-- Aim --
Reproduce exactly the lines from the line with "for t, m in" through the line with "scene.view_settings.keyframe_insert(path, frame=frame(t))", both included, and no other lines.

-- Data provided --
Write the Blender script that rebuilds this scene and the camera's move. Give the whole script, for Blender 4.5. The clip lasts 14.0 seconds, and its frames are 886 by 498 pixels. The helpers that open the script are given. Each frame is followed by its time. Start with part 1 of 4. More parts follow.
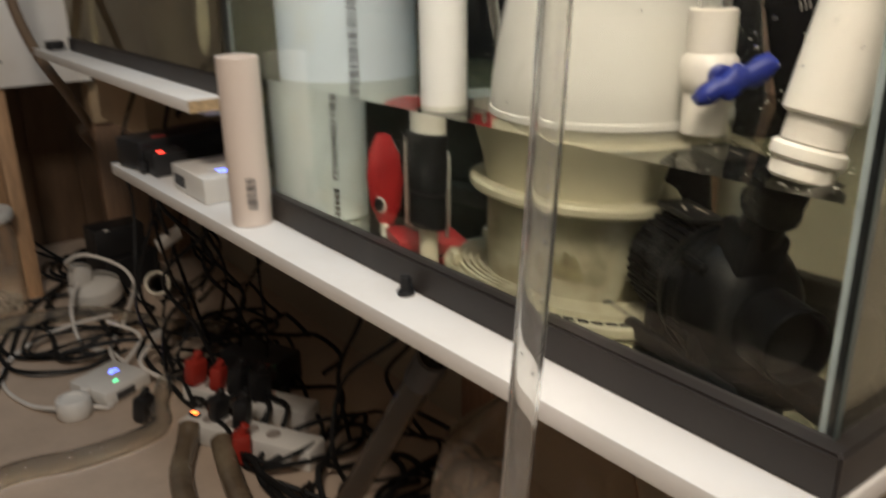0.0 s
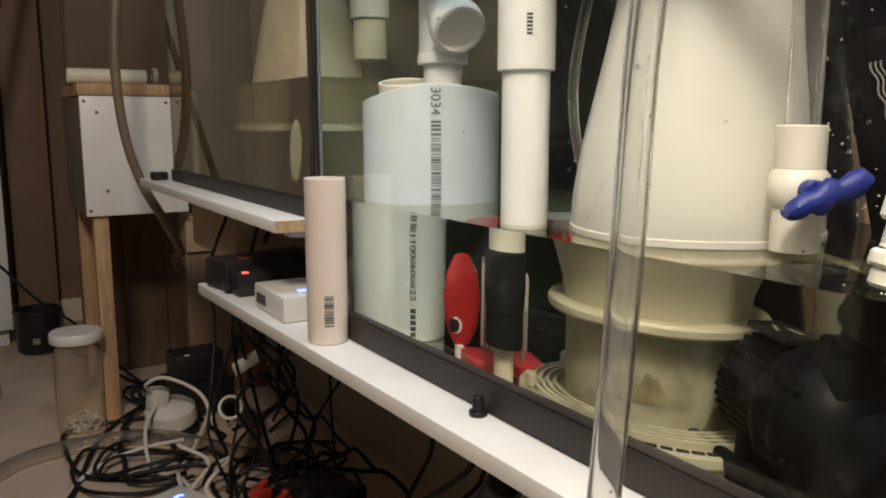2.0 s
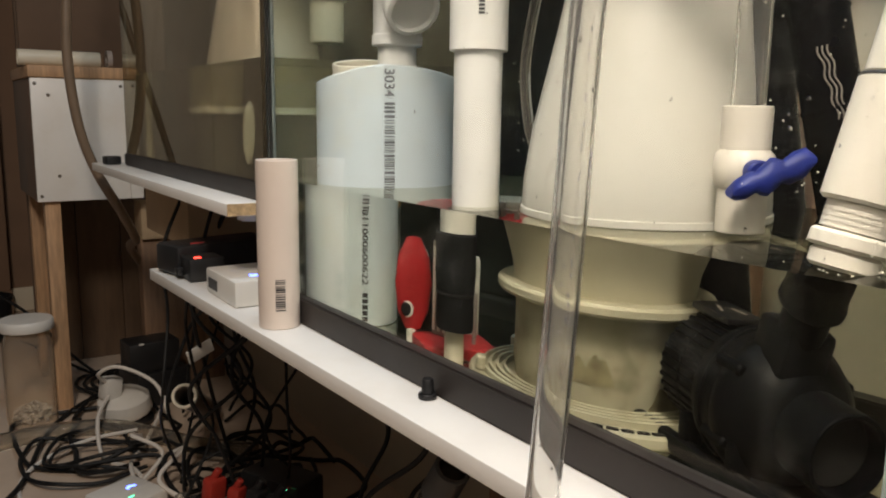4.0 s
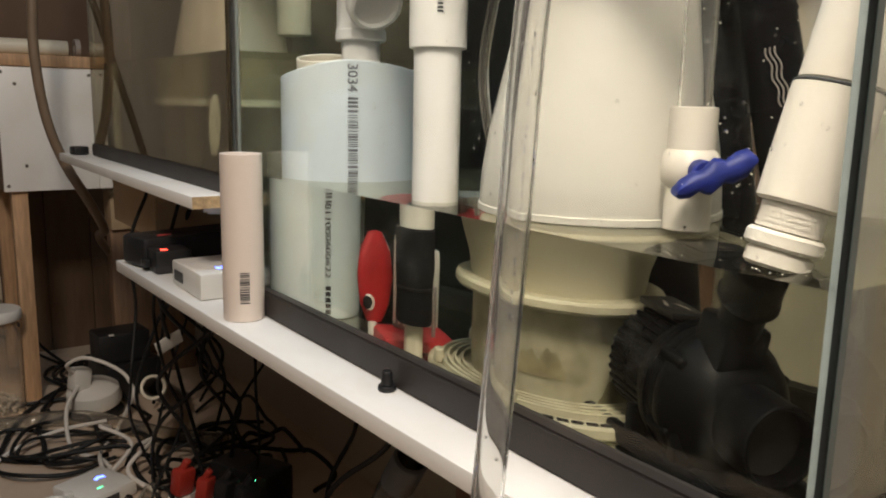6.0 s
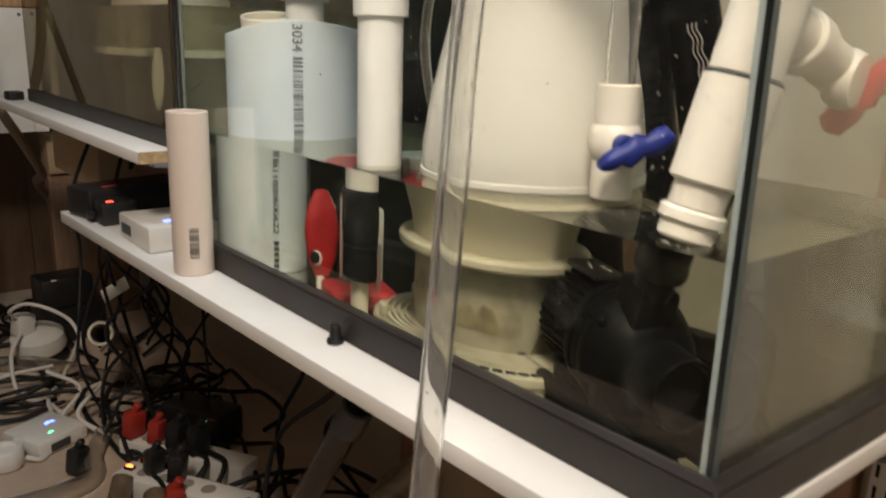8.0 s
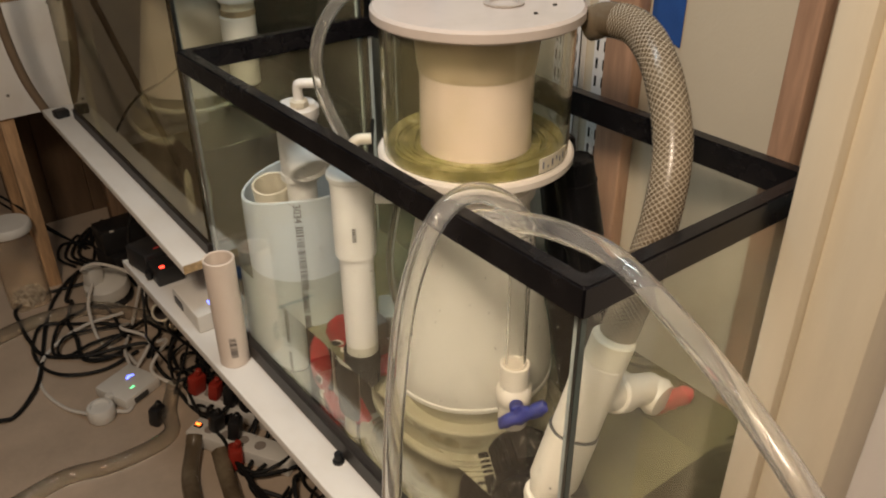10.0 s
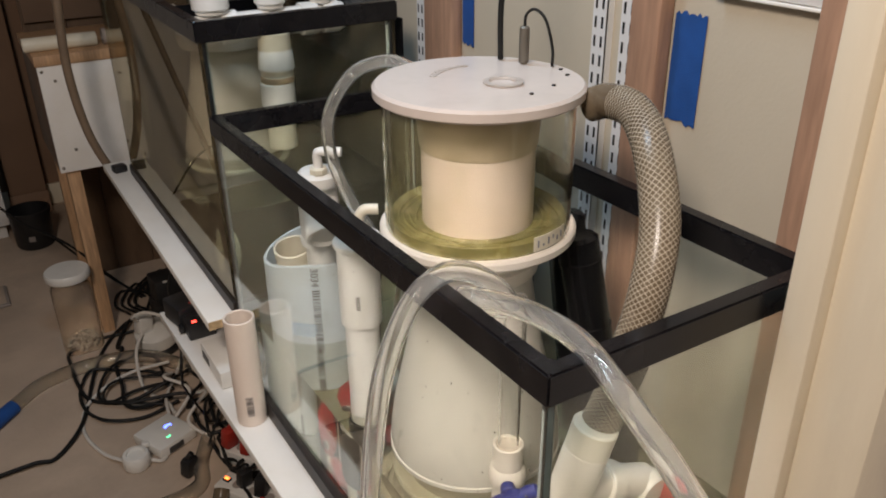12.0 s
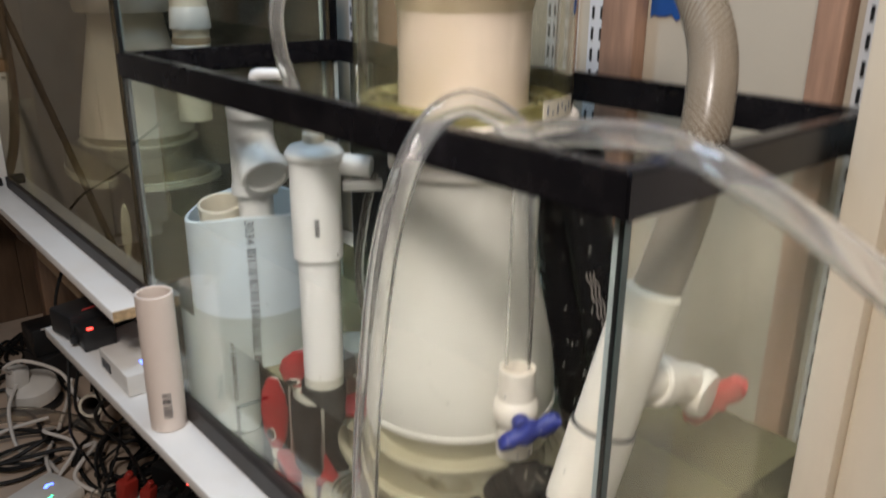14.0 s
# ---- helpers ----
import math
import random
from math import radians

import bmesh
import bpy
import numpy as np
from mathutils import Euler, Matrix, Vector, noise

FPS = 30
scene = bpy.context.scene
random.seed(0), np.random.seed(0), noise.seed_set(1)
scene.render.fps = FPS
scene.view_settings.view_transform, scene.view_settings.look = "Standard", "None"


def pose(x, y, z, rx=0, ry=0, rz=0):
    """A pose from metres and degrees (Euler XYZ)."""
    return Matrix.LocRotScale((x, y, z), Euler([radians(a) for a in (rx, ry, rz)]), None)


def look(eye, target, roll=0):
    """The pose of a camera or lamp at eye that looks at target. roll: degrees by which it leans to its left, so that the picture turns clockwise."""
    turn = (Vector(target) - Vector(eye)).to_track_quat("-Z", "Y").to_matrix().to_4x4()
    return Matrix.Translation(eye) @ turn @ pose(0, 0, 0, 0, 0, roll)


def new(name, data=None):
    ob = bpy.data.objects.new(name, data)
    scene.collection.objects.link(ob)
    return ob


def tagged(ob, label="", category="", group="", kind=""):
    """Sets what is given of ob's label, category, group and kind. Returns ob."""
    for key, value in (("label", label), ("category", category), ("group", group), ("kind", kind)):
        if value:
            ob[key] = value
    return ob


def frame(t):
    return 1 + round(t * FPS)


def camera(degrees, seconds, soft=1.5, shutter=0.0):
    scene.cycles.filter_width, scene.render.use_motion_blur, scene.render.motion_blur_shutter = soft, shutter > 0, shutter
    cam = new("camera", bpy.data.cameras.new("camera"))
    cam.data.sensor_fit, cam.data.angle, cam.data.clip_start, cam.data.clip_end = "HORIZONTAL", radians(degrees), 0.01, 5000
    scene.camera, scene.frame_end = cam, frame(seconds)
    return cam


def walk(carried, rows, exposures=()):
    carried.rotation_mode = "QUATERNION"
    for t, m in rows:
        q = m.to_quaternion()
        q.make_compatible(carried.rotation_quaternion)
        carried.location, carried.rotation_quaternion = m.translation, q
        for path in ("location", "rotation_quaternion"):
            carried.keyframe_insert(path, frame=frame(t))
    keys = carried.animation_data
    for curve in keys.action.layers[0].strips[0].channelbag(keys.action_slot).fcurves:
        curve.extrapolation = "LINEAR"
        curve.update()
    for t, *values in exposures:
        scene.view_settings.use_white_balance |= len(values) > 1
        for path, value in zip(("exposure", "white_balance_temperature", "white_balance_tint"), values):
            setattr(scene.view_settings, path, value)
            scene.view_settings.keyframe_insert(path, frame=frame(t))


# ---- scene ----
cam = camera(57.8, 14.0, soft=1.9, shutter=0.5)
PATH = [
    (0, (-0.399, -0.179, 0.285), (0.72, 1.334, -0.39), -0.9),
    (0.5, (-0.413, -0.198, 0.258), (0.61, 1.479, -0.118), 0.7),
    (1, (-0.402, -0.186, 0.256), (0.591, 1.522, -0.053), -0.5),
    (1.5, (-0.397, -0.183, 0.253), (0.6, 1.523, -0.06), -0.5),
    (2, (-0.397, -0.177, 0.255), (0.617, 1.517, -0.061), -0.0),
    (2.5, (-0.394, -0.169, 0.233), (0.636, 1.517, -0.076), 0.6),
    (3, (-0.386, -0.173, 0.237), (0.662, 1.501, -0.076), 0.7),
    (5.5, (-0.38, -0.189, 0.249), (0.74, 1.43, -0.104), 1.1),
    (6, (-0.376, -0.197, 0.251), (0.755, 1.413, -0.107), 1.2),
    (6.5, (-0.377, -0.216, 0.253), (0.805, 1.349, -0.139), 1.7),
    (7, (-0.392, -0.252, 0.263), (0.847, 1.252, -0.184), 2.1),
    (7.5, (-0.388, -0.247, 0.259), (0.844, 1.235, -0.273), 1.8),
    (8, (-0.398, -0.227, 0.283), (0.826, 1.268, -0.23), 1.9),
    (8.5, (-0.402, -0.187, 0.401), (0.797, 1.236, -0.333), 2.7),
    (9, (-0.43, -0.205, 0.671), (0.757, 1.092, -0.283), 5.7),
    (9.2, (-0.425, -0.24, 0.771), (0.738, 1.02, -0.259), 3.7),
    (11.5, (-0.32, -0.376, 0.821), (0.606, 1.155, -0.072), -0.7),
    (12, (-0.316, -0.374, 0.82), (0.61, 1.158, -0.072), -0.6),
    (12.5, (-0.312, -0.355, 0.824), (0.618, 1.182, -0.054), -0.8),
    (13, (-0.335, -0.27, 0.787), (0.628, 1.268, -0.053), 0.6),
    (13.5, (-0.323, -0.252, 0.722), (0.82, 1.199, -0.045), 2.6),
    (14, (-0.362, -0.269, 0.587), (0.847, 1.172, -0.092), 0.5),
]
TINTS = [(0, -0.14, 6200, 10), (0.4, 0.05, 6200, 10), (5.0, 0.05, 6200, 10), (7.9, 0.0, 6250, 10), (8.4, -0.24, 6800, 12), (8.8, -0.44, 7500, 13), (9.3, -0.46, 7450, 13), (11.3, -0.24, 6450, 13), (12.5, -0.22, 6100, 13), (13.0, -0.26, 6150, 12), (13.5, -0.10, 6000, 12), (14, -0.15, 5700, 11)]
walk(cam, [(t, look(eye, target, roll)) for t, eye, target, roll in PATH], TINTS)

# ---- world and lights ----
world = bpy.data.worlds.new("world")
world.use_nodes = True
world.node_tree.nodes["Background"].inputs[0].default_value = (0.9, 0.8, 0.65, 1)
world.node_tree.nodes["Background"].inputs[1].default_value = 0.01
scene.world = world

FLOOR = -0.52
CEIL = 1.90


def lamp(name, at, target, size, size_y, watts, colour):
    d = bpy.data.lights.new(name, "AREA")
    d.shape, d.size, d.size_y, d.energy, d.color = "RECTANGLE", size, size_y, watts, colour
    ob = new(name, d)
    ob.matrix_world = look(at, target)
    return ob


# warm frontal key light; its pendant is an added, unseen fixture
lamp("pendant_lamp_light", (-0.78, -0.42, 1.58), (-0.20, 0.45, -0.1), 0.34, 0.34, 27.0, (1.0, 0.852, 0.70))
lamp("tank_strip_light", (-0.02, 0.52, 1.46), (0.05, 0.48, 0), 0.10, 0.50, 5.5, (0.60, 0.82, 1.0))


# ---- materials ----
def mat(name, base, rough=0.5, metal=0.0, vary=0.12, scale=12.0, bump=0.0, bump_scale=90.0, second=None, amount=0.0,
        second_scale=5.0, spec=0.5, stretch=(1, 1, 1), island=False):
    m = bpy.data.materials.new(name)
    m.use_nodes = True
    nt = m.node_tree
    n, l = nt.nodes, nt.links
    b = n["Principled BSDF"]
    b.inputs["Roughness"].default_value = rough
    b.inputs["Metallic"].default_value = metal
    b.inputs["Specular IOR Level"].default_value = spec
    tc = n.new("ShaderNodeTexCoord")
    mp = n.new("ShaderNodeMapping")
    mp.inputs["Scale"].default_value = stretch
    l.new(tc.outputs["Object"], mp.inputs[0])
    n1 = n.new("ShaderNodeTexNoise")
    n1.inputs["Scale"].default_value = scale
    n1.inputs["Detail"].default_value = 6
    l.new(mp.outputs[0], n1.inputs["Vector"])
    r1 = n.new("ShaderNodeValToRGB")
    lo = [max(0.0, c * (1 - vary)) for c in base]
    hi = [min(1.0, c * (1 + vary)) for c in base]
    r1.color_ramp.elements[0].position, r1.color_ramp.elements[1].position = 0.3, 0.7
    r1.color_ramp.elements[0].color, r1.color_ramp.elements[1].color = (*lo, 1), (*hi, 1)
    l.new(n1.outputs["Fac"], r1.inputs[0])
    colour = r1.outputs[0]
    if second:
        n2 = n.new("ShaderNodeTexNoise")
        n2.inputs["Scale"].default_value = second_scale
        n2.inputs["Detail"].default_value = 8
        n2.inputs["Roughness"].default_value = 0.65
        l.new(mp.outputs[0], n2.inputs["Vector"])
        r2 = n.new("ShaderNodeValToRGB")
        r2.color_ramp.elements[0].position, r2.color_ramp.elements[1].position = 0.48, 0.72
        r2.color_ramp.elements[0].color, r2.color_ramp.elements[1].color = (0, 0, 0, 1), (amount, amount, amount, 1)
        l.new(n2.outputs["Fac"], r2.inputs[0])
        mx = n.new("ShaderNodeMix")
        mx.data_type = "RGBA"
        l.new(r2.outputs[0], mx.inputs[0])
        l.new(colour, mx.inputs[6])
        mx.inputs[7].default_value = (*second, 1)
        colour = mx.outputs[2]
    l.new(colour, b.inputs["Base Color"])
    rr = n.new("ShaderNodeMapRange")
    rr.inputs["To Min"].default_value, rr.inputs["To Max"].default_value = max(0.03, rough - 0.09), min(1, rough + 0.09)
    l.new(n1.outputs["Fac"], rr.inputs["Value"])
    l.new(rr.outputs[0], b.inputs["Roughness"])
    if bump:
        n3 = n.new("ShaderNodeTexNoise")
        n3.inputs["Scale"].default_value = bump_scale
        n3.inputs["Detail"].default_value = 5
        l.new(mp.outputs[0], n3.inputs["Vector"])
        bp = n.new("ShaderNodeBump")
        bp.inputs["Strength"].default_value = bump
        bp.inputs["Distance"].default_value = 0.002
        l.new(n3.outputs["Fac"], bp.inputs["Height"])
        l.new(bp.outputs[0], b.inputs["Normal"])
    return m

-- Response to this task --
    for t, m in rows:
        q = m.to_quaternion()
        q.make_compatible(carried.rotation_quaternion)
        carried.location, carried.rotation_quaternion = m.translation, q
        for path in ("location", "rotation_quaternion"):
            carried.keyframe_insert(path, frame=frame(t))
    keys = carried.animation_data
    for curve in keys.action.layers[0].strips[0].channelbag(keys.action_slot).fcurves:
        curve.extrapolation = "LINEAR"
        curve.update()
    for t, *values in exposures:
        scene.view_settings.use_white_balance |= len(values) > 1
        for path, value in zip(("exposure", "white_balance_temperature", "white_balance_tint"), values):
            setattr(scene.view_settings, path, value)
            scene.view_settings.keyframe_insert(path, frame=frame(t))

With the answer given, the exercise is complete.